M. Louis Favoreu a ensuite récusé l'idée selon laquelle le Conseil constitutionnel aurait donné, par avance, une justification à l'inversion du calendrier dans ses recommandations du 23 juillet 2000, et il a estimé que la seule préoccupation exprimée par le Conseil constitutionnel -à savoir le respect de la date-limite de présentation des candidats- pouvait être parfaitement satisfaite par une fixation de la date des élections législatives aux 3 et 10 mars et par une clôture des présentations pour l'élection présidentielle au 2 avril à minuit, pour une élection présidentielle fixée aux 21 avril et 5 mai. Il a remarqué que le 19 décembre 2000, à l'Assemblée nationale, le ministre de l'intérieur l'avait reconnu explicitement.

Soulignant qu'il n'y avait donc pas de justification technique et, en conséquence, pas de motif à l'inversion des élections, il a fait valoir que la seule motivation était d'ordre politique et qu'elle était plutôt floue, le contenu de " l'esprit des institutions " variant selon les interlocuteurs. Il en a conclu qu'il flottait un parfum de " détournement de pouvoir ".

M. Louis Favoreu a rappelé que certains avaient estimé que la proposition pouvait apparaître soit comme un coup de semonce en réponse à l'intervention du Président de la République lors de la crise de la vache folle, soit comme un instrument ayant pour objectif réel de favoriser l'élection de certains. Il a toutefois souligné que les résultats de l'inversion du calendrier étaient difficilement prévisibles selon les spécialistes.

Il a fait ressortir qu'un projet de loi, tels les quatre projets de loi précédents, aurait comporté un exposé des motifs clair permettant au Conseil constitutionnel d'exercer un contrôle, ce qui n'était pas le cas de la proposition de loi organique dont les motifs avancés restaient diffus, que ce soit le respect d'une logique institutionnelle de la Ve République ou la mise en cohérence avec la réforme du quinquennat.
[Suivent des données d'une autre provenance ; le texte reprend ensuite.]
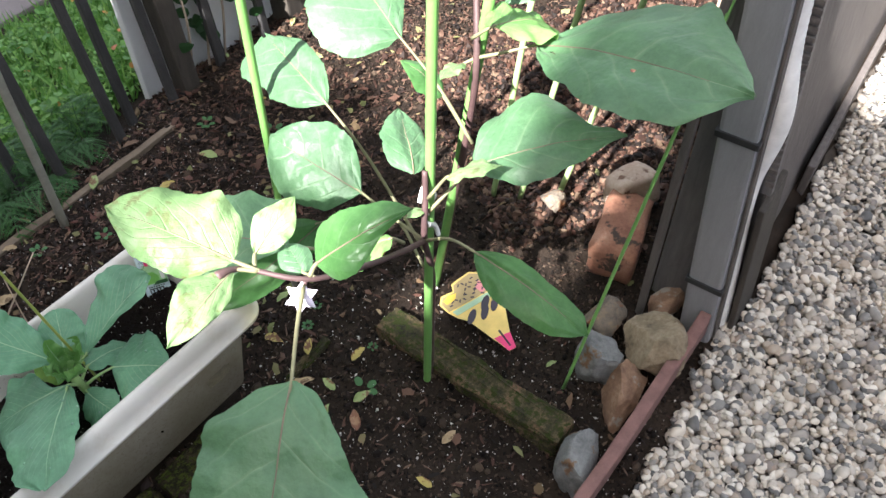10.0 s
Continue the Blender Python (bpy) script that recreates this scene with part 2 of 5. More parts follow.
M_CHIPS = surface("bark and dead leaves", [(0.15, (0.008, 0.005, 0.0036)), (0.40, (0.026, 0.013, 0.009)), (0.60, (0.070, 0.032, 0.021)), (0.76, (0.105, 0.062, 0.042)), (0.90, (0.165, 0.112, 0.074)), (0.98, (0.27, 0.21, 0.13))], 60, 420, 0.7, 0.6, island=0.75, shine=0.3)
M_FALLEN = surface("fallen leaves", [(0.2, (0.085, 0.028, 0.017)), (0.42, (0.11, 0.055, 0.030)), (0.62, (0.15, 0.11, 0.05)), (0.78, (0.13, 0.15, 0.045)), (0.92, (0.28, 0.22, 0.12))], 60, 300, 0.7, 0.4, island=0.7)
M_GRAVEL = surface("pebbles", [(0.12, (0.09, 0.088, 0.086)), (0.24, (0.20, 0.19, 0.175)), (0.38, (0.42, 0.37, 0.31)), (0.54, (0.68, 0.63, 0.55)), (0.66, (0.60, 0.53, 0.44)), (0.78, (0.36, 0.29, 0.22)), (0.88, (0.19, 0.175, 0.165)), (0.96, (0.42, 0.25, 0.12))], 70, 500, 0.6, 0.4, island=0.8)
# grit colour set dark to stand in for shade between the pebbles
M_PATH = surface("grit darkened for pebble gaps", [(0.3, (0.04, 0.033, 0.027)), (0.7, (0.12, 0.10, 0.082))], 30, 260, 0.95, 4)


def planter_material(name, mud_shade):
    """Aged cream plastic: soft grime, fine dirt specks, one yellowed corner; second argument: how strongly a film
    darkens it for dried mud and shade.
    """
    m, nt, b = nodes_of(name)
    co = coords_of(nt)
    col = ramp(nt, tex_noise(nt, co, 5, 5, 0.6), [(0.3, (0.54, 0.505, 0.45)), (0.6, (0.65, 0.622, 0.575))])
    grime = ramp(nt, tex_noise(nt, co, 22, 6, 0.7), [(0.50, (0, 0, 0)), (0.72, (0.5, 0.5, 0.5))])
    col = mix(nt, grime, col, (0.44, 0.38, 0.29))
    xyz = nt.nodes.new("ShaderNodeSeparateXYZ")
    nt.links.new(co, xyz.inputs[0])
    low = ramp(nt, xyz.outputs[2] if mud_shade else calc(nt, "ADD", xyz.outputs[2], 0.12), [(0.02, (1, 1, 1)), (0.163, (0.42, 0.42, 0.42)), (0.17, (0.0, 0.0, 0.0))])
    specks = ramp(nt, tex_noise(nt, co, 240, 3, 0.6), [(0.56, (0, 0, 0)), (0.63, (0.9, 0.9, 0.9))])
    col = mix(nt, calc(nt, "MULTIPLY", specks, low), col, (0.15, 0.125, 0.09))
    splash = ramp(nt, tex_noise(nt, co, 48, 6, 0.75), [(0.44, (0, 0, 0)), (0.66, (0.6, 0.6, 0.6))])
    col = mix(nt, calc(nt, "MULTIPLY", splash, low), col, (0.27, 0.235, 0.175))
    near = nt.nodes.new("ShaderNodeVectorMath")
    near.operation = "DISTANCE"
    nt.links.new(co, near.inputs[0])
    near.inputs[1].default_value = (0.352, 0.068, 0.190)
    yellow = ramp(nt, calc(nt, "ADD", near.outputs["Value"], calc(nt, "MULTIPLY", tex_noise(nt, co, 40, 4), 0.03)), [(0.03, (0.75, 0.75, 0.75)), (0.075, (0, 0, 0))])
    col = mix(nt, yellow, col, (0.66, 0.54, 0.20))
    # one film carries both the dried mud and the outer wall's shade
    if mud_shade:
        film = ramp(nt, tex_noise(nt, co, 9, 6, 0.7), [(0.25, (mud_shade * 0.55,) * 3), (0.7, (mud_shade,) * 3)])
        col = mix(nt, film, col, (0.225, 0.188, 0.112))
    nt.links.new(col, b.inputs["Base Color"])
    b.inputs["Roughness"].default_value = 0.45
    bump(nt, b, tex_noise(nt, co, 70, 5, 0.7), 0.4, 0.0003)
    return m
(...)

Considérant qu'on ne pouvait pas modifier une loi organique sans justification précise ne reposant pas uniquement sur des supputations politiques, M. Louis Favoreu, sans préjuger d'une éventuelle annulation, a estimé que le Conseil constitutionnel pourrait être conduit à émettre de sérieuses réserves sur le texte après avoir exercé un contrôle des motifs comme il l'avait fait s'agissant de l'écotaxe.
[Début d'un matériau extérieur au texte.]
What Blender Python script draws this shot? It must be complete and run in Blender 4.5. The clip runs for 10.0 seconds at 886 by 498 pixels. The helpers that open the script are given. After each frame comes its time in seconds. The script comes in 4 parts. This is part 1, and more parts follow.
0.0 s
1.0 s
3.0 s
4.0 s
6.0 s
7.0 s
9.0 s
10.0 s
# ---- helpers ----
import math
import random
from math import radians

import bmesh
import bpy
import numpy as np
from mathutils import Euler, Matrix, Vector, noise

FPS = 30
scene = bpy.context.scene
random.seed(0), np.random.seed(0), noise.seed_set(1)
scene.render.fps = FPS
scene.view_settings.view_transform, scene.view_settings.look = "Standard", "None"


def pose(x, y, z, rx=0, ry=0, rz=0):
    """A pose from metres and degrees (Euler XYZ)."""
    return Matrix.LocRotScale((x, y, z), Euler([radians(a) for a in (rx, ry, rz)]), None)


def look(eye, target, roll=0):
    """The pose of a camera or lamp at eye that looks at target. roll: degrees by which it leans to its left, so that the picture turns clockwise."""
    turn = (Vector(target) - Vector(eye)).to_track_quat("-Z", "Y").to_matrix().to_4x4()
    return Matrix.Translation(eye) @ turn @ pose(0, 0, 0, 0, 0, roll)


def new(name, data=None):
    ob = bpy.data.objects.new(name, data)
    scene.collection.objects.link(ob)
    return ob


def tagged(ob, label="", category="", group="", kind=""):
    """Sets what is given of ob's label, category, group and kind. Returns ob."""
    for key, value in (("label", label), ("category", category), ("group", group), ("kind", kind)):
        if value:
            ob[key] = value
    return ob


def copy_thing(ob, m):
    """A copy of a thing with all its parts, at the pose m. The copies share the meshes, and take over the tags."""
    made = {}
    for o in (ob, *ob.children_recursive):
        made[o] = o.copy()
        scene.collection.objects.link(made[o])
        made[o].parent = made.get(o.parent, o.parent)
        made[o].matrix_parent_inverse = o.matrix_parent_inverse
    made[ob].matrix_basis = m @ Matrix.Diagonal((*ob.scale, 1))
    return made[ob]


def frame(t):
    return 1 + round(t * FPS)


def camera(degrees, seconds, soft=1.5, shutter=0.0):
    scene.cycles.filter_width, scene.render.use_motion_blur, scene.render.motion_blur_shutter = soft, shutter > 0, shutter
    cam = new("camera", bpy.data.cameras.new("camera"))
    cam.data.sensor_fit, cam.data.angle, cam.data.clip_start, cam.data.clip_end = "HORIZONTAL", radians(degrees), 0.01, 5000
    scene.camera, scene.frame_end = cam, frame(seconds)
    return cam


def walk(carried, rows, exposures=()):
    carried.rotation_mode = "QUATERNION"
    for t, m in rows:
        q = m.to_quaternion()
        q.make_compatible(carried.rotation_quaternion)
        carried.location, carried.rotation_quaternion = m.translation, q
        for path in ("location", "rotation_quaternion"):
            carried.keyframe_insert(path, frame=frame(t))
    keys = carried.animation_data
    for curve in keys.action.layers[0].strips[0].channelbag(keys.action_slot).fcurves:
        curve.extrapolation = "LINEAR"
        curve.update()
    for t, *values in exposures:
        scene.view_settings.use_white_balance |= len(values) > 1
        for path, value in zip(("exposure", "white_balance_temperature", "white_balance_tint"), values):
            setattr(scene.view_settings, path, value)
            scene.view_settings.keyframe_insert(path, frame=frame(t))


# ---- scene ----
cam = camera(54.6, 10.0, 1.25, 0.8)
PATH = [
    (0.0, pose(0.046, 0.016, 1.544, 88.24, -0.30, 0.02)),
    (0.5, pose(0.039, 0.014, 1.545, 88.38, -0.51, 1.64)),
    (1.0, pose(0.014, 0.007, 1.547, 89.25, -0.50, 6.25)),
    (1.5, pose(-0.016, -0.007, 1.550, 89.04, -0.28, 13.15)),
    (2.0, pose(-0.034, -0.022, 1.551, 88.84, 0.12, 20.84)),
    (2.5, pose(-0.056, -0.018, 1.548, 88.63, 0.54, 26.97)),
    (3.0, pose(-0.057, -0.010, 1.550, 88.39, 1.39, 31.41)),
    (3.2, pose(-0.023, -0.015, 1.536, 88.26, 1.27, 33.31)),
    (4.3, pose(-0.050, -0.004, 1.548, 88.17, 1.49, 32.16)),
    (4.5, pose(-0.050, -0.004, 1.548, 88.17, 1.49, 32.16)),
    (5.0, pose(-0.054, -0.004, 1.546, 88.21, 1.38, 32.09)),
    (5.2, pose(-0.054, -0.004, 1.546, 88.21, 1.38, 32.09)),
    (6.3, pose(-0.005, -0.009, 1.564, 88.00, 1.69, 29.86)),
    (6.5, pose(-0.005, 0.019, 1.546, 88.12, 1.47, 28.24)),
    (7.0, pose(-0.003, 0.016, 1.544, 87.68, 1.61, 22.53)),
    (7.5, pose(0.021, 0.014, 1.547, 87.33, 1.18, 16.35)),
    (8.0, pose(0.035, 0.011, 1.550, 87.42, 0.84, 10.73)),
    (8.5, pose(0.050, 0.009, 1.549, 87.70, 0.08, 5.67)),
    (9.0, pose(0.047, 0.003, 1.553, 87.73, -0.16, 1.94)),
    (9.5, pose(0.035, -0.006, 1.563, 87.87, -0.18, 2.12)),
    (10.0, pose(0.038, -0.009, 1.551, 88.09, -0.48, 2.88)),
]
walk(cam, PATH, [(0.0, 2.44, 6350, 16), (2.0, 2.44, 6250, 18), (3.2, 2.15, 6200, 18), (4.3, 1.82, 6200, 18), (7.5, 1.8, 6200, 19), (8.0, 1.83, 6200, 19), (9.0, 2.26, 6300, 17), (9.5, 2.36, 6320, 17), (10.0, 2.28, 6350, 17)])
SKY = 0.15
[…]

En conclusion, M. Louis Favoreu a considéré que, dans un Etat de droit, les choix politiques devaient reposer sur des bases juridiques claires, ce qui n'était pas le cas en l'occurrence.

En réponse à M. Guy Allouche, qui avait regretté qu'il ne se soit pas prononcé sur la question des conflits entre les majorités présidentielle et législative et avait considéré qu'il semblait difficile de prêter aux personnalités de droite ayant soutenu la proposition l'intention de favoriser l'élection de M. Lionel Jospin, M. Louis Favoreu a estimé que la question de la légitimité présidentielle ou législative ne relevait pas du droit et que le soutien de diverses personnalités ne suffisait pas à donner une motivation constitutionnelle au texte.

A M. Christian Bonnet qui l'interrogeait sur l'esprit des institutions, M. Louis Favoreu a indiqué que cette notion n'avait pas pour lui de caractère juridique et que le Conseil constitutionnel s'y référait très rarement.

A M. Jean-Jacques Hyest qui s'était demandé si le texte ne tendait pas à transformer l'interprétation de la Constitution par l'intermédiaire d'une modification de la loi organique, M. Louis Favoreu a répondu que ce fait ne serait pas susceptible d'être sanctionné par le Conseil constitutionnel. Il a répété que les conséquences de la loi n'étaient pas prévisibles et qu'elle était sans motivation juridique.